The Bronze Age jar is one of many artifacts exhibited out in the open, part of the Hecht Museum’s vision of letting visitors explore history without glass barriers, said Inbal Rivlin, the director of the museum, which is associated with Haifa University in northern Israel.

It was likely used to hold wine or oil, and dates back to between 2200 and 1500 B.C.

Rivlin and the museum decided to turn the moment, which captured international attention, into a teaching moment, inviting the Geller family back for a special visit and hands-on activity to illustrate the restoration process.

Rivlin added that the incident provided a welcome distraction from the ongoing war in Gaza. “Well, he’s just a kid. So I think that somehow it touches the heart of the people in Israel and around the world,“ said Rivlin.

Roee Shafir, a restoration expert at the museum, said the repairs would be fairly simple, as the pieces were from a single, complete jar.

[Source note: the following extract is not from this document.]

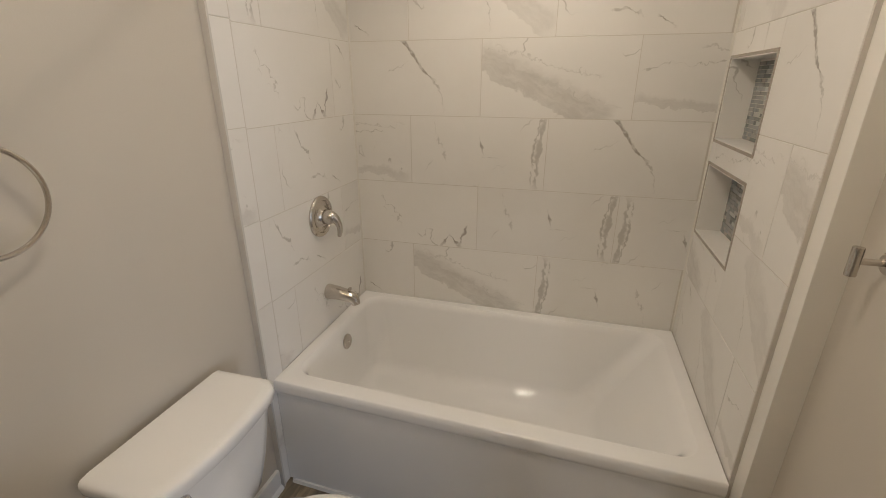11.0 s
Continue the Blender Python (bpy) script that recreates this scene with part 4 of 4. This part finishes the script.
for u0, u1, z0, z1 in NICHE:
    y0, y1 = -u1, -u0
    n = tagged(empty("shower_niche", (XN, (y0 + y1) / 2, z0)), "recessed tiled niche backed with grey glass mosaic", "niche", group="shower niches", kind="structure")
    xi = -3.488
    for nm, sp in (("niche_shelf", (XN - 0.001, xi, y0, y1, z0, z0 + 0.008)), ("niche_top", (XN - 0.001, xi, y0, y1, z1 - 0.008, z1)),
                   ("niche_side", (XN - 0.001, xi, y0, y0 + 0.008, z0 + 0.008, z1 - 0.008)), ("niche_side", (XN - 0.001, xi, y1 - 0.008, y1, z0 + 0.008, z1 - 0.008))):
        part(nm, boxes(sp, bevel=0.001, seg=1), PRINTS["G"], n)
    for nm, sp in (("edge_trim", (XN - 0.003, XN + 0.004, y0 - 0.005, y1 + 0.005, z0 - 0.006, z0 + 0.004)), ("edge_trim", (XN - 0.003, XN + 0.004, y0 - 0.005, y1 + 0.005, z1 - 0.004, z1 + 0.006)),
                   ("edge_trim", (XN - 0.003, XN + 0.004, y0 - 0.006, y0 + 0.004, z0 + 0.004, z1 - 0.004)), ("edge_trim", (XN - 0.003, XN + 0.004, y1 - 0.004, y1 + 0.006, z0 + 0.004, z1 - 0.004))):
        part(nm, boxes(sp, bevel=0.001, seg=1), M_NICKEL, n)
    part("mosaic_grout", boxes((xi, xi + 0.004, y0, y1, z0, z1)), M_GROUT, n)
    rng, mb, z = random.Random(3), bmesh.new(), z0 + 0.010
    verts, faces = [], []
    while z < z1 - 0.022:
        y = y0 + 0.009 - rng.uniform(0, 0.03)
        while y < y1 - 0.010:
            w = rng.choice((0.022, 0.03, 0.048, 0.06))
            a, b = max(y, y0 + 0.009), min(y + w, y1 - 0.009)
            if b - a > 0.006:
                i = len(verts)
                xx = xi - rng.uniform(0.002, 0.0045)
                verts += [(xi, a, z), (xi, b, z), (xi, b, z + 0.0125), (xi, a, z + 0.0125), (xx, a, z), (xx, b, z), (xx, b, z + 0.0125), (xx, a, z + 0.0125)]
                faces += [(i + 4, i + 5, i + 6, i + 7), (i, i + 1, i + 5, i + 4), (i + 1, i + 2, i + 6, i + 5), (i + 2, i + 3, i + 7, i + 6), (i + 3, i, i + 4, i + 7)]
            y += w + 0.0015
        z += 0.014
    me = bpy.data.meshes.new("mosaic")
    me.from_pydata(verts, [], faces)
    mb.from_mesh(me)
    bpy.data.meshes.remove(me)
    tagged(part("mosaic_strips", mb, M_MOSAIC, n, smooth=0), kind="stuff")
shell("shower_edge_board", boxes((XN + 0.011, -3.503, 2.502, TY - 0.001, 0, BCEIL), bevel=0.003), M_CAB, "white painted edge board beside the shower tiles", "trim")

# ---- plank floor ----
def plank_material():
    m = mat("grey_brown_oak_vinyl", (0.15, 0.12, 0.09), 0.42)
    v = coords(m)
    rand = m.node_tree.nodes.new("ShaderNodeObjectInfo").outputs["Random"]
    shift = m.node_tree.nodes.new("ShaderNodeVectorMath")
    shift.operation = "ADD"
    comb = m.node_tree.nodes.new("ShaderNodeCombineXYZ")
    ln(m, maths(m, "MULTIPLY", rand, 37.0), comb.inputs[0])
    ln(m, maths(m, "MULTIPLY", rand, 91.0), comb.inputs[1])
    ln(m, v, shift.inputs[0])
    ln(m, comb.outputs[0], shift.inputs[1])
    p = shift.outputs[0]
    long = nd(m, "ShaderNodeMapping", Scale=(1.0, 0.10, 1.0))
    ln(m, p, long.inputs[0])
    w = warped(m, long.outputs[0], 6, 0.08)
    grain = noisy(m, w, 62, 8, 0.72)
    streak = noisy(m, w, 12, 5, 0.6)
    cath = nd(m, "ShaderNodeTexWave", Scale=7.0, Distortion=9.0, Detail=3.0, Detail_Scale=1.6)
    ln(m, w, cath.inputs["Vector"])
    tone = ramp(m, rand, [(0.0, (0.105, 0.090, 0.075)), (0.22, (0.160, 0.134, 0.105)), (0.42, (0.225, 0.186, 0.140)), (0.6, (0.125, 0.107, 0.090)), (0.78, (0.270, 0.218, 0.152)), (1.0, (0.37, 0.295, 0.195))])
    light = mixc(m, 1.0, tone, (1.6, 1.52, 1.38), "MULTIPLY")
    dark = mixc(m, 1.0, tone, (0.62, 0.62, 0.63), "MULTIPLY")
    patch = noisy(m, w, 3.5, 3)
    tone = mixc(m, smooth(m, patch, 0.50, 0.62, 0, 0.62), tone, (0.30, 0.235, 0.155))
    c = mixc(m, smooth(m, streak, 0.44, 0.64, 0, 1), tone, light)
    c = mixc(m, smooth(m, grain, 0.44, 0.56, 0.8, 0), c, dark)
    c = mixc(m, maths(m, "MULTIPLY", cath.outputs["Fac"], 0.22), c, dark)
    knot = smooth(m, noisy(m, w, 5.0, 3), 0.64, 0.74, 0, 0.65)
    c = mixc(m, knot, c, dark)
    ln(m, c, bsdf(m).inputs["Base Color"])
    ln(m, maths(m, "MULTIPLY_ADD", grain, 0.25, 0.30), bsdf(m).inputs["Roughness"])
    bump(m, grain, 0.25, 0.0008)
    return m


M_PLANK = plank_material()
flr = shell("floor", boxes((XP - 0.1, XE + 0.1, YS - 0.1, YO, -0.1, -0.0035)), mat("plank_joint_dark", (0.030, 0.025, 0.021), 0.7), "grey-brown wood-look plank floor", "floor")
_planks = {}


def plank_mesh(w, l):
    k = (round(w, 3), round(l, 3))
    if k not in _planks:
        e, g = 0.0011, 0.0006
        x, y = w / 2 - g, l / 2 - g
        bm = loft([[(-x, -y, -0.0035), (x, -y, -0.0035), (x, y, -0.0035), (-x, y, -0.0035)], [(-x, -y, -e), (x, -y, -e), (x, y, -e), (-x, y, -e)], [(-x + e, -y + e, 0), (x - e, -y + e, 0), (x - e, y - e, 0), (-x + e, y - e, 0)]])
        bmesh.ops.recalc_face_normals(bm, faces=bm.faces[:])
        me = bpy.data.meshes.new("plank")
        bm.to_mesh(me)
        bm.free()
        me.materials.append(M_PLANK)
        _planks[k] = me
    return _planks[k]


rng = random.Random(21)
PW, PL = 0.152, 0.92
x, row = XP, 0
while x < XE:
    w = min(PW, XE - x)
    lo, hi = (0.5, YT) if x + w / 2 < -3.5 else (YS, YW)
    y = lo - rng.choice((0.1, 0.25, 0.4, 0.55, 0.7, 0.82))
    while y < hi:
        a, b = max(y, lo), min(y + PL, hi)
        if b - a > 0.03:
            p = new("plank", plank_mesh(w, b - a))
            p.parent = flr
            p.location = (x + w / 2, (a + b) / 2, 0)
        y += PL
    x += PW
    row += 1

Archaeologists often face the more daunting task of sifting through piles of shards from multiple objects and trying to piece them together.

Experts used 3D technology, hi-resolution videos, and special glue to painstakingly reconstruct the large jar.

Less than two weeks after it broke, the jar went back on display at the museum. The gluing process left small hairline cracks, and a few pieces are missing, but the jar’s impressive size remains.

The only noticeable difference in the exhibit was a new sign reading “please don’t touch.”